Should we seek the easy life?

Someone I once worked for—who we affectionately called Satan—said the American Dream was putting your feet up on the desk while the money rolls in all on its own. I hate to admit it, but Satan had a point. I’d only add that “something for nothing” mentality isn’t only an American affliction.

Many dream of winning the lottery. (Those who are bad at math consider it an investment strategy.) Yet the question must be asked—for what purpose? If the answer is to be free to watch TV and play video games all day, I’ll suggest that there are better things to do! Sure, work sucks, but the daily grind has an upside. Other than paying our bills, individual efforts help to advance the economy forward.

In ancient Greece, it was believed that an aristocracy that didn’t need to work is advantageous, since they’d be free—“eleutheros”—to pursue intellectual efforts like philosophy. (Today, there are plenty of unemployed philosophy graduates, but is this a great achievement?) Some old-school socialists looked forward to the day when work hours could be reduced, envisioning that the common people would have more time to create and enjoy cultural works. We have the 40-hour work week now, but sportsball seems to be more popular than attending symphonies or painting pictures.

Star Trek depicts a society where nobody lacks anything. As Sam Francis (not exactly a Trekkie) put it:

The planet Earth and much of the inhabited universe have been unified under a mysterious, omnipotent, but benevolent “Federation,” and there seem to be no wars, no political or social conflicts, and no wants in this warp-speed utopia unified by Global Democratic Capitalism gone galactic. Indeed, what else does the human race in the Star Trek cosmos have to do but stick its nose into the affairs of other species? They can zip about the galaxy at velocities faster than light and “beam” themselves from one place to another instantaneously, and there never seems to be any question of food, clothing, money, disease, aging, or even of career advancement in this placid paradise.

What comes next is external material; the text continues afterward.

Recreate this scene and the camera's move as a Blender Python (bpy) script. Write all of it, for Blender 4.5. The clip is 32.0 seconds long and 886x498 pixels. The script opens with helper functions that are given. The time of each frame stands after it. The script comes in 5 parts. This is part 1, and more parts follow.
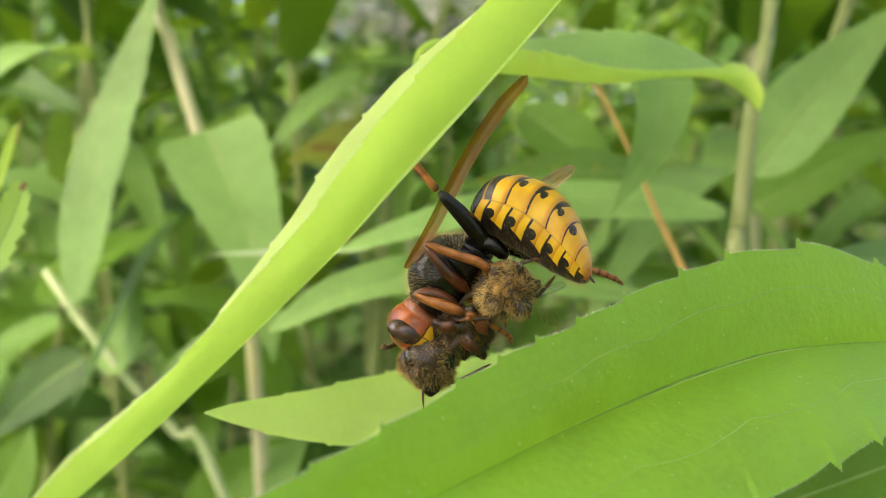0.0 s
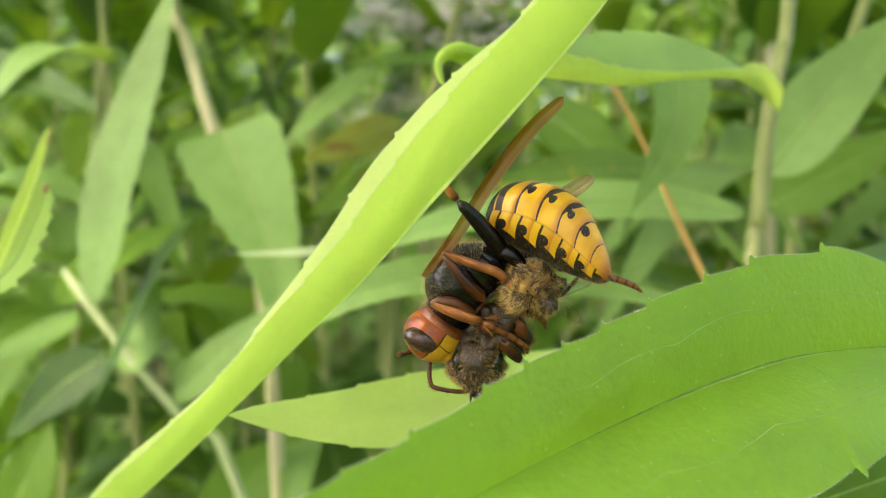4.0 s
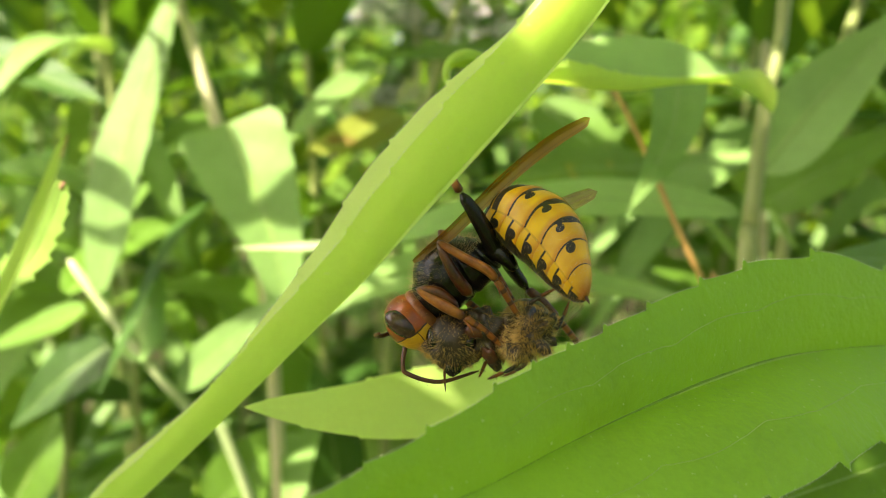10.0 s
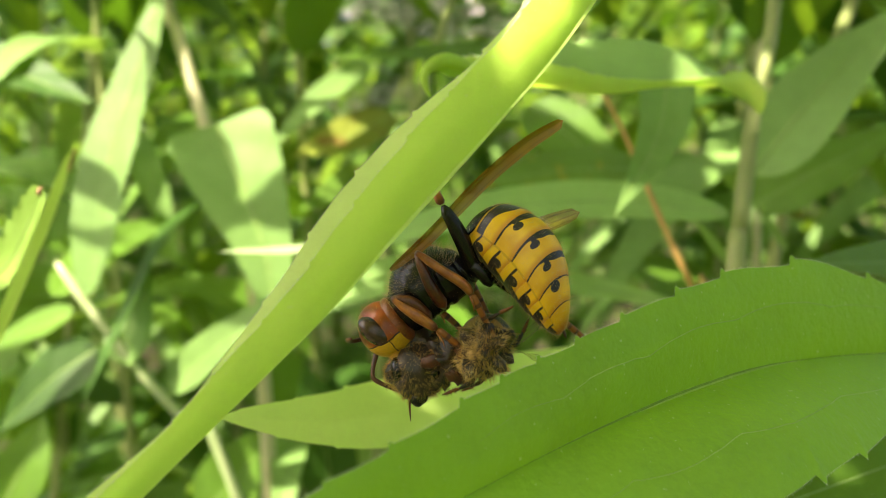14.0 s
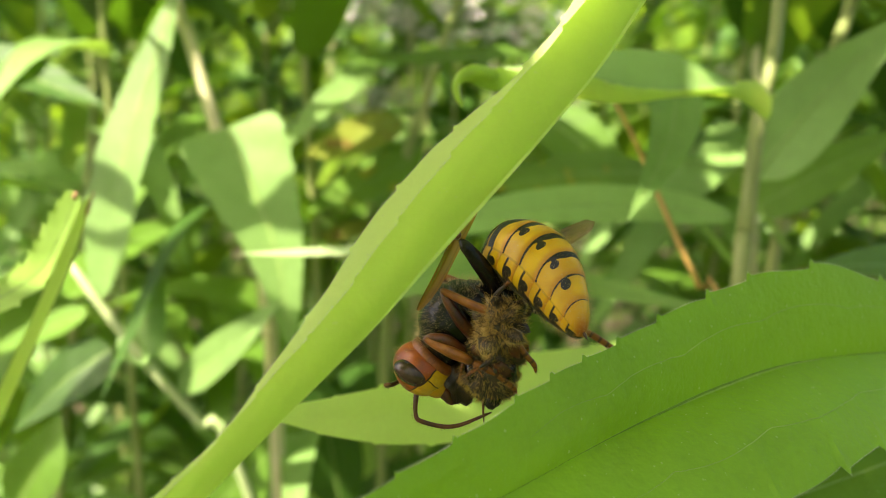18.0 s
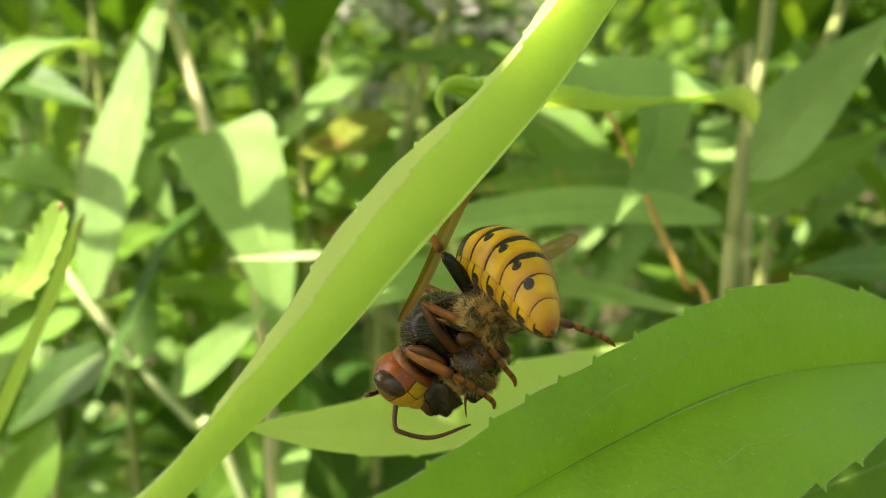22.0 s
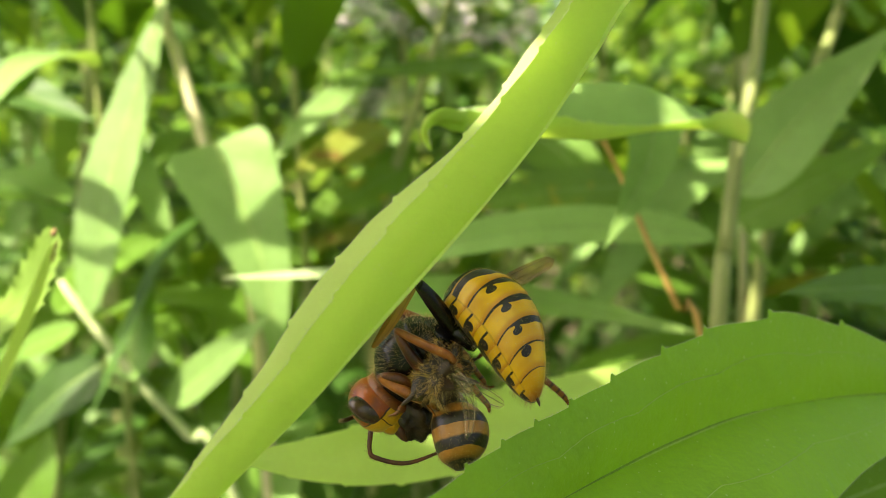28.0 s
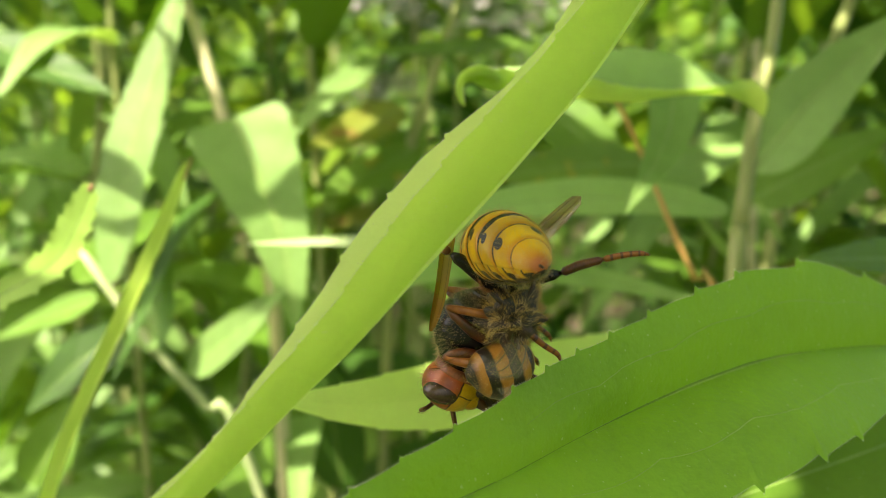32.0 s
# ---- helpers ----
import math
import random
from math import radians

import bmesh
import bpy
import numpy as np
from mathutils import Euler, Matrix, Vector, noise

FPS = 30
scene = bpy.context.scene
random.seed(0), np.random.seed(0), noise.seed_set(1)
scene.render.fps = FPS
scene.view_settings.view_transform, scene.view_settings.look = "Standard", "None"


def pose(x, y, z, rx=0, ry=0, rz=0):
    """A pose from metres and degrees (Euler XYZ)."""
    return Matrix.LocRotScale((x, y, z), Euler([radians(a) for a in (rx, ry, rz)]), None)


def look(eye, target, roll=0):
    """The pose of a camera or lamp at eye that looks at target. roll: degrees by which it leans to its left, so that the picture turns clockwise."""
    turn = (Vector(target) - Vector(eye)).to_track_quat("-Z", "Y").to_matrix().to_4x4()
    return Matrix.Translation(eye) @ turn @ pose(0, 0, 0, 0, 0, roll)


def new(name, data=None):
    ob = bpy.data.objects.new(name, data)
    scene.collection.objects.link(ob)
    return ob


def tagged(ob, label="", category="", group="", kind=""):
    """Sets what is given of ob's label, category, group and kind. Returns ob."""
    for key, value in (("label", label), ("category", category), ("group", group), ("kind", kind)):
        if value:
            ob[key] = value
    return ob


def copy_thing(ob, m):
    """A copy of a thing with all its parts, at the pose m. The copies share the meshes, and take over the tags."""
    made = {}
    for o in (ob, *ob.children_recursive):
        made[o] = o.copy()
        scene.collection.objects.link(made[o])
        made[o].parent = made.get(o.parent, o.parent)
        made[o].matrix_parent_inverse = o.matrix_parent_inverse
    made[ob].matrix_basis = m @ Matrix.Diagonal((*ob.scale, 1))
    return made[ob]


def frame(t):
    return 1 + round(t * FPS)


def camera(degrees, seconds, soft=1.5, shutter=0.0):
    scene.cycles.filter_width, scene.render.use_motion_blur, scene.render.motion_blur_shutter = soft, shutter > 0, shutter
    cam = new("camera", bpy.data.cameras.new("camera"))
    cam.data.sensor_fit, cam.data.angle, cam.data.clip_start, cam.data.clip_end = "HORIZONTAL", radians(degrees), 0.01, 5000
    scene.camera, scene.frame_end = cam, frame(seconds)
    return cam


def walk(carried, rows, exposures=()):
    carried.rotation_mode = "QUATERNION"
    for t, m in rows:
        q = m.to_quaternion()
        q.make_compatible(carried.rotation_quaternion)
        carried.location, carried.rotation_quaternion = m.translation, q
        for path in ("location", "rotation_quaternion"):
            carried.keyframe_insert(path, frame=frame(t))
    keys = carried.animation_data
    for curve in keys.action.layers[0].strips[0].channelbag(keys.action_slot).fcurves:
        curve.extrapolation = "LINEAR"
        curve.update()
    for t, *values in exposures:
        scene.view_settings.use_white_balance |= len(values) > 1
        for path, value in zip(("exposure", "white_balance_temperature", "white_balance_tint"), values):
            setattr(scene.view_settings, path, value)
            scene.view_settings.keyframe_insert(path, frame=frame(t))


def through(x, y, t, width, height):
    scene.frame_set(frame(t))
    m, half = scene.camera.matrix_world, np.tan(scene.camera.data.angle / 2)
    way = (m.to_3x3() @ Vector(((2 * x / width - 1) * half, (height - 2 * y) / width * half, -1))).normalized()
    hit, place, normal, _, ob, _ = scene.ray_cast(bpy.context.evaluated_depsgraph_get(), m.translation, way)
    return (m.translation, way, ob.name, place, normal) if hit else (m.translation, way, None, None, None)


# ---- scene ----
# All lengths below are in millimetres; MM turns them into metres.
MM = 0.001

# ---------------------------------------------------------------- camera
cam = camera(60.1, 32.0, soft=0.55)
cam.data.dof.use_dof = True
cam.data.dof.focus_distance = 0.067
cam.data.dof.aperture_fstop = 25.0
PATH = [
    (0, 0.00, 0.00, 600.00, 0.00, -8.00, 0.00),
    (0.5, -0.48, 0.88, 602.06, 0.13, -8.36, 0.11),
    (1, 0.18, 0.95, 602.37, 0.33, -8.41, -0.12),
    (1.5, -0.01, 0.68, 602.43, 0.39, -8.61, -0.19),
    (2, -0.23, 0.12, 600.36, 0.42, -8.07, 0.43),
    (2.5, -1.80, -0.70, 600.04, 0.56, -8.17, 0.22),
    (4.5, -0.36, 0.12, 601.89, 0.80, -8.43, -0.22),
    (5, 0.41, 0.34, 603.40, 0.56, -8.76, -0.54),
    (5.5, 0.33, -0.10, 603.21, 0.49, -8.69, -0.31),
    (6, 0.29, -0.74, 602.92, 0.79, -8.82, -0.46),
    (6.5, 0.68, -1.05, 602.86, 0.84, -8.81, -0.45),
    (7, 0.79, -0.59, 603.99, 0.68, -9.04, -0.42),
    (7.5, 0.52, -1.02, 602.98, 0.70, -9.02, -0.32),
    (8, -0.01, -0.58, 604.27, 0.57, -9.13, -0.13),
    (8.5, -1.80, -2.01, 604.86, 0.30, -9.12, -0.06),
    (9, -3.08, -2.80, 605.13, 0.13, -9.25, -0.02),
    (9.5, -4.48, -3.46, 604.38, 0.01, -9.23, 0.24),
    (10, -2.70, -3.59, 602.79, 0.31, -9.22, 0.38),
    (10.5, -1.66, -2.68, 603.92, 0.25, -9.36, 0.03),
    (11, -3.44, -3.29, 603.93, -0.02, -9.30, 0.34),
    (11.5, -2.78, -3.14, 605.37, -0.27, -9.52, -0.02),
    (12, -2.41, -2.99, 606.67, -0.35, -9.62, -0.03),
    (12.5, -1.95, -3.18, 606.08, -0.37, -9.62, -0.01),
    (13, -2.94, -3.98, 604.70, -0.21, -9.53, 0.11),
    (13.5, -1.77, -3.31, 603.41, 0.21, -9.45, 0.15),
    (14, -0.14, -2.23, 603.68, 0.32, -9.41, 0.29),
    (14.5, -1.61, -3.52, 603.81, 0.22, -9.47, 0.35),
    (16.5, -4.67, -6.69, 605.60, -0.45, -9.45, 0.82),
    (17, -4.09, -5.83, 604.32, -0.40, -9.29, 0.67),
    (17.5, -5.61, -5.44, 605.64, -0.65, -9.49, 0.59),
    (18, -5.45, -5.83, 604.75, -0.60, -9.42, 0.44),
    (18.5, -4.40, -5.17, 604.94, -0.65, -9.47, 0.52),
    (19, -3.69, -4.55, 604.91, -0.62, -9.55, 0.54),
    (19.5, -3.37, -4.13, 606.27, -0.70, -9.88, 0.31),
    (20, -2.72, -4.25, 608.67, -0.79, -10.36, 0.15),
    (20.5, -2.55, -4.30, 607.54, -0.79, -10.15, 0.23),
    (21, -1.95, -4.31, 606.79, -0.67, -10.05, 0.25),
    (21.5, -4.02, -5.51, 608.09, -0.71, -10.31, 0.12),
    (22, -3.47, -5.59, 607.43, -0.65, -10.18, 0.15),
    (22.5, -4.85, -6.07, 607.70, -0.76, -10.14, 0.17),
    (23, -5.11, -5.45, 608.64, -1.00, -10.20, 0.39),
    (23.5, -2.94, -5.03, 608.37, -0.51, -10.00, 0.24),
    (24, -2.89, -4.66, 607.77, -0.34, -9.95, 0.10),
    (24.5, -3.07, -4.39, 609.30, -0.35, -10.28, 0.03),
    (25, -4.01, -5.37, 608.97, -0.49, -10.20, 0.13),
    (25.5, -4.20, -5.82, 609.49, -0.85, -10.06, 0.33),
    (27.5, -0.91, -5.21, 610.03, -0.27, -10.02, -0.03),
    (28, -1.38, -6.00, 611.74, -0.42, -10.35, 0.20),
    (28.5, -1.90, -7.79, 610.72, -0.40, -10.28, 0.55),
    (29, -2.14, -8.41, 608.65, -0.32, -10.29, 0.64),
    (29.5, -0.58, -7.31, 607.28, -0.26, -10.30, 0.88),
    (30, -1.40, -7.27, 606.23, -0.22, -10.41, 0.76),
    (30.5, -0.70, -7.16, 604.64, 0.12, -10.33, 0.70),
    (31, -2.07, -7.34, 606.77, -0.03, -10.75, 0.41),
    (31.5, -4.01, -8.79, 606.92, -0.19, -10.84, 0.37),
    (32, -5.53, -9.49, 606.67, -0.44, -10.59, 0.83),
]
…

Starfleet crews apparently have the only exciting jobs left. The shows don’t describe the daily lifestyles of Federation civilians too thoroughly, but it must be dreadfully boring if everyone can get everything they need by pushing a button.

In the final analysis

Ultimately, we shouldn’t desire the life of maximum ease, but the life well lived. The “Golden Mean” rule applies to struggle in our lives. Too much makes life dreary and grim, but too little makes it boring. The point of the Epic of Gilgamesh is that how long you live isn’t what counts, but how well you live your life. The message from the world’s oldest book is still quite relevant, thousands of years later.